ANNAN 2 SAAT VERDİ Annan, 10 saat süren maratonun sonunda, "New York deklarasyonu" kaleme alacağını bildirdi, metni Türkiye saatiyle 15.30'da taraflara ileteceğini, "evet" ya da "hayır" yanıtı için 2 saat bekleyeceğini bildirdi. Bu arada, AB Komisyonu'nun genişlemeden sorumlu üyesi Günter Verheugen'in sözcüsü Jean- Christophe Filori, Brüksel'de bir açıklama yaparak, Birliğin, Kıbrıs sorununun çözümü konusundaki görüşmelerde resmi rol üstlenmek istemediğini bildirdi. Filori, ancak tarafların tümünün üzerinde anlaşması halinde, görüşmelere katılabileceklerini kaydetti. Türkiye saatiyle saat 17.30'da, taraflar "kabul" yanıtlarını aktardılar. Denktaş'ın, iki gün önce "Türkiye'nin planı" olarak sunduğu üç aşamalı planı esas alan New York deklarasyonunda, Türkiye'nin çekincelerinin gözönünde bulundurulması dikkat çekti. AB Komisyonu'nun gerektiğinde teknik aytırtılarda danışman ya da gözlemci olarak bulunacağı belirtiliyor. Diplomatik kaynaklar, Papadopulos'un ikna edilmesinde AB'nin kendine arka çıkmaması ve ABD'nin Yunanistan'a uyguladığı baskının rol oynadığını söylüyor.
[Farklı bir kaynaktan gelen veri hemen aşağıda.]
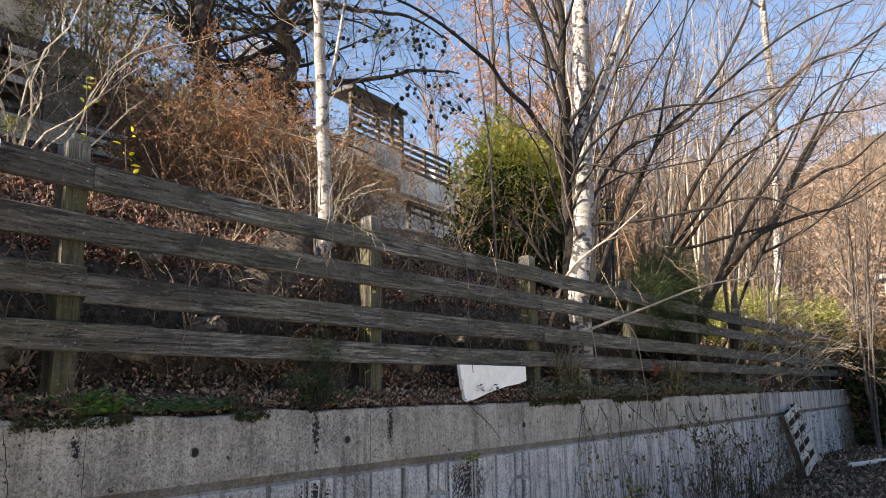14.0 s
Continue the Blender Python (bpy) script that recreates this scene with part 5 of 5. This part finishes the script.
weeds("green_weed", "fresh green low weed on the wall top", M["green"], 420, [(x, fence_y(x) - 0.02 + 0.03 * math.sin(x * 9), 1.585) for x in (1.52, 1.58, 1.66)], (0.020, 0.044), 70, 0.075, 0.11)
weeds("low_weed", "dull green low weed on the wall top", M["dull_green"], 430, [(x, fence_y(x) - 0.03 + 0.03 * math.sin(x * 9), 1.585) for x in (1.84, 2.00, 2.10, 2.30)], (0.020, 0.046), 60, 0.075, 0.085)
weeds("pale_weed", "grey-green low weed on the wall top", M["dull_green"], 440, [(-1.72, 0.42, 1.60), (-1.62, 0.42, 1.60), (1.25, 0.70, 1.59), (1.05, 0.68, 1.59), (-1.5, 0.45, 1.60), (-1.95, 0.4, 1.6), (3.2, 0.80, 1.60), (5.8, 0.95, 1.6), (6.4, 0.98, 1.6)], (0.025, 0.055), 45, 0.08, 0.11)


weeds("ivy", "dark ivy creeping along the wall top", M["ivy"], 445, [(5.5 + 0.27 * i, fence_y(5.5 + 0.27 * i) - 0.02 + 0.03 * math.sin(i * 5), 1.59) for i in range(0, 26, 2)], (0.03, 0.065), 30, 0.12, 0.08)
litter("verge_litter", "pale fallen leaves and scraps on the verge", M["litter_grey"], 7000, 446, lambda r: (lambda x: (x, wall_y(x) - 0.02 - 2.3 * r.random()))(r.uniform(8, 19)), (0.05, 0.11), 0.06)


def moss_pad(x0, x1, seed):
    """A cushion of moss over the wall's upper edge."""
    rng = random.Random(seed)
    s = Shape()
    for _ in range(int((x1 - x0) * 520)):
        x = rng.uniform(x0, x1)
        f = rng.random()
        edge = 0.5 + 0.5 * noise.noise((x * 6, seed, 1))
        y = wall_y(x) + (-0.006 if f > 0.4 else rng.uniform(0.0, 0.12))
        z = 1.572 - (rng.random() * 0.07 * edge + 0.005 if f > 0.4 else -0.002)
        for _ in range(5):
            d = (rand_dir(rng) + Vector((0, -0.7, 0.3))).normalized()
            s.leaf((x + rng.uniform(-0.012, 0.012), y, z + rng.uniform(-0.012, 0.012)), d, rand_dir(rng), 0.018, 0.008)
    return tagged(part("moss", s, M["moss"]), "dark green moss over the wall edge", "moss", kind="stuff")


moss_pad(-1.42, -1.0, 1)
moss_pad(-1.95, -1.72, 5)
moss_pad(1.22, 1.75, 2)
moss_pad(2.3, 2.55, 3)
moss_pad(5.3, 6.2, 7)
moss_pad(6.9, 8.2, 8)

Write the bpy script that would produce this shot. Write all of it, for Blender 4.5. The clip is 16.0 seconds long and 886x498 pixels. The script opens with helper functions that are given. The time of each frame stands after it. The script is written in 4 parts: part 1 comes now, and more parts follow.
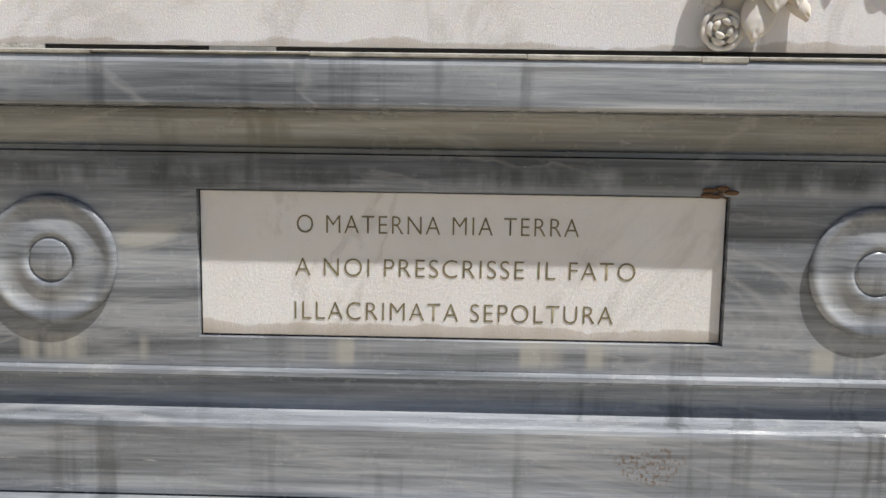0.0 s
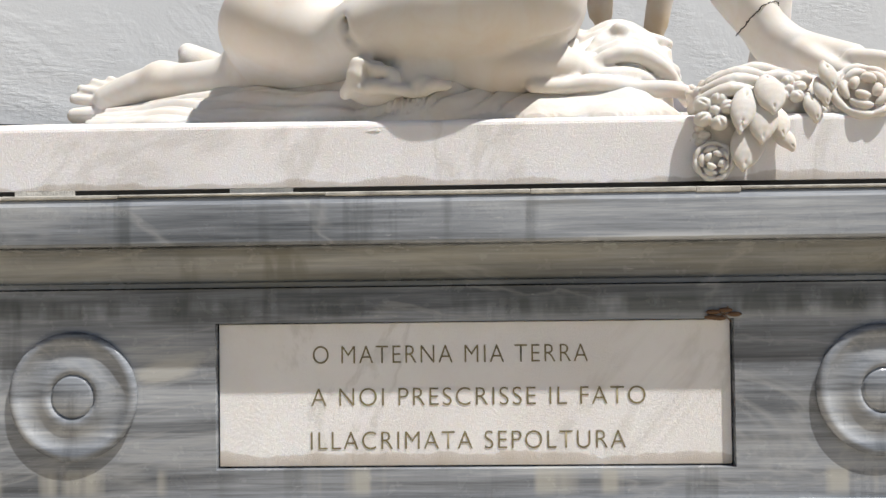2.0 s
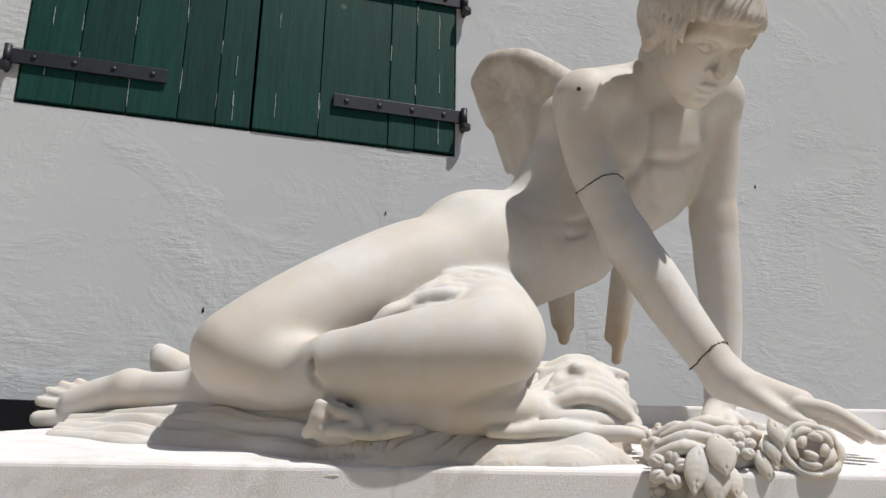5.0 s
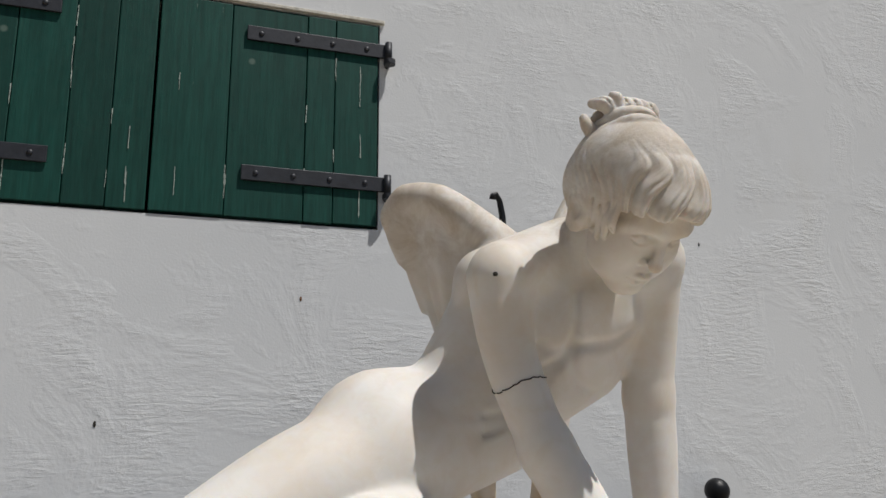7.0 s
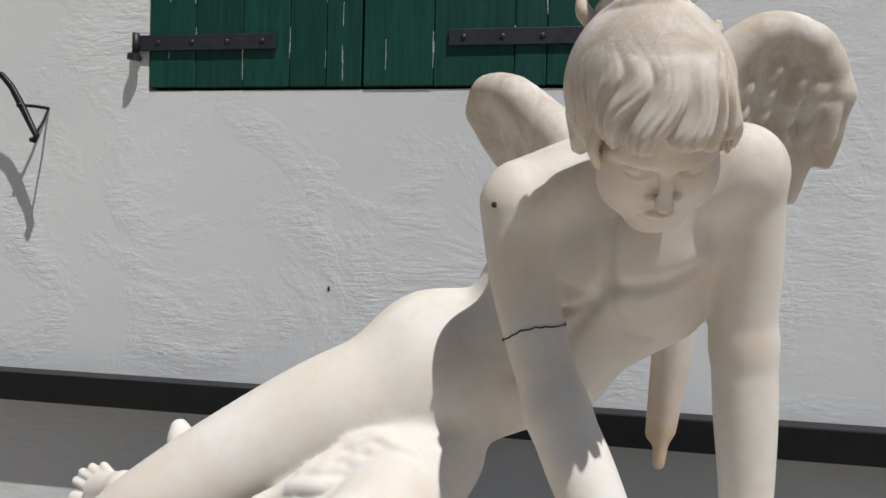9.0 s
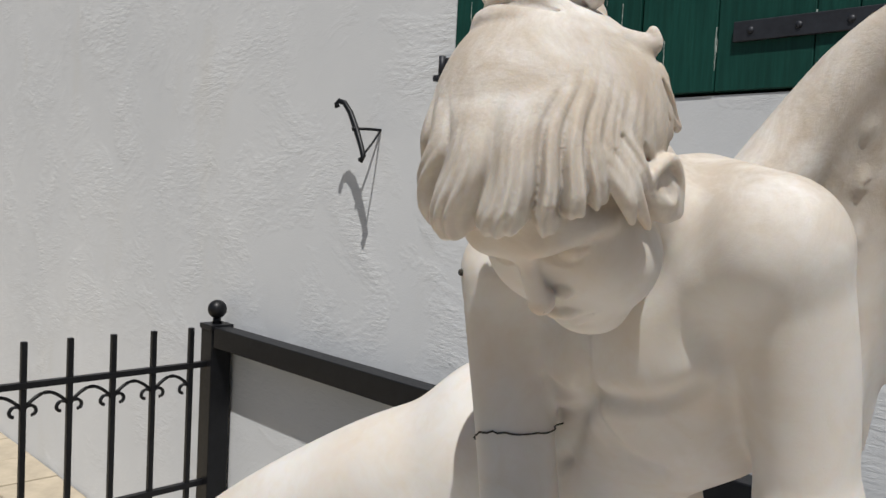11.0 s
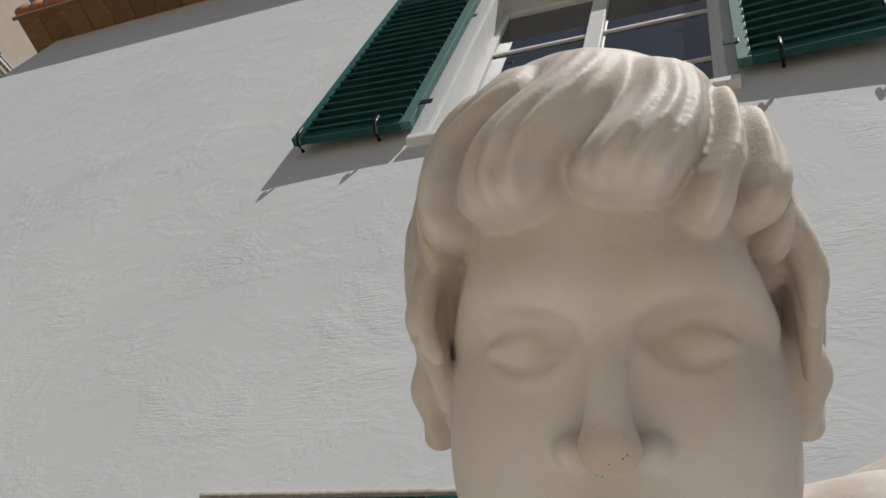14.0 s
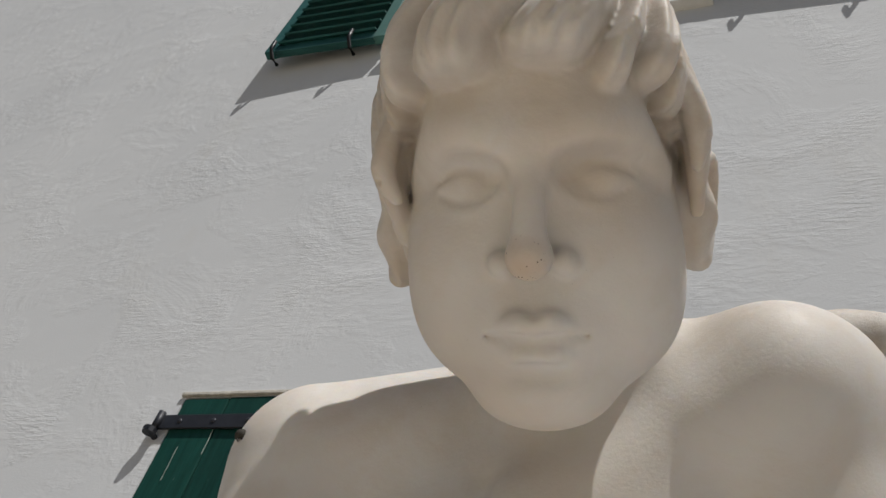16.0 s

19 ŞUBAT'TA ADA'DA Tarihi anlaşmaya göre; 19 Şubat 2004: Taraflar, görüşmelere Ada'da başlayacak. 22 Mart 2004: Uzlaşamadıkları noktaları, BM Genel Sekreteri Annan'la birlikte masaya yatıracaklar. 29 Mart 2004: Yine uzlaşma sağlanamazsa bu kez masaya Yunanistan ve Türkiye de dahil olacak.
DENKTAŞ'TAN MESAJ "Halkımız endişe etmesin. Haklarımız, egemenliğimiz mutlaka korunacaktır'' diyen Denktaş, Rumlar'ın AB önerisi için de şunları söyledi: "Bizim varlığımız ve haklarımız için gerekli derogasyonlar (istisnalar) vardır. Bazı derogasyonlar, AB normlarına aykırıdır, diye mahkemeler tarafından altüst edilebilir. Bunların ortadan kaldırılmaması için bizim Rumlarla yaptığımız anlaşmanın AB müktesebatına ve katılım anlaşmasına, onların yasası olarak konulması lazım."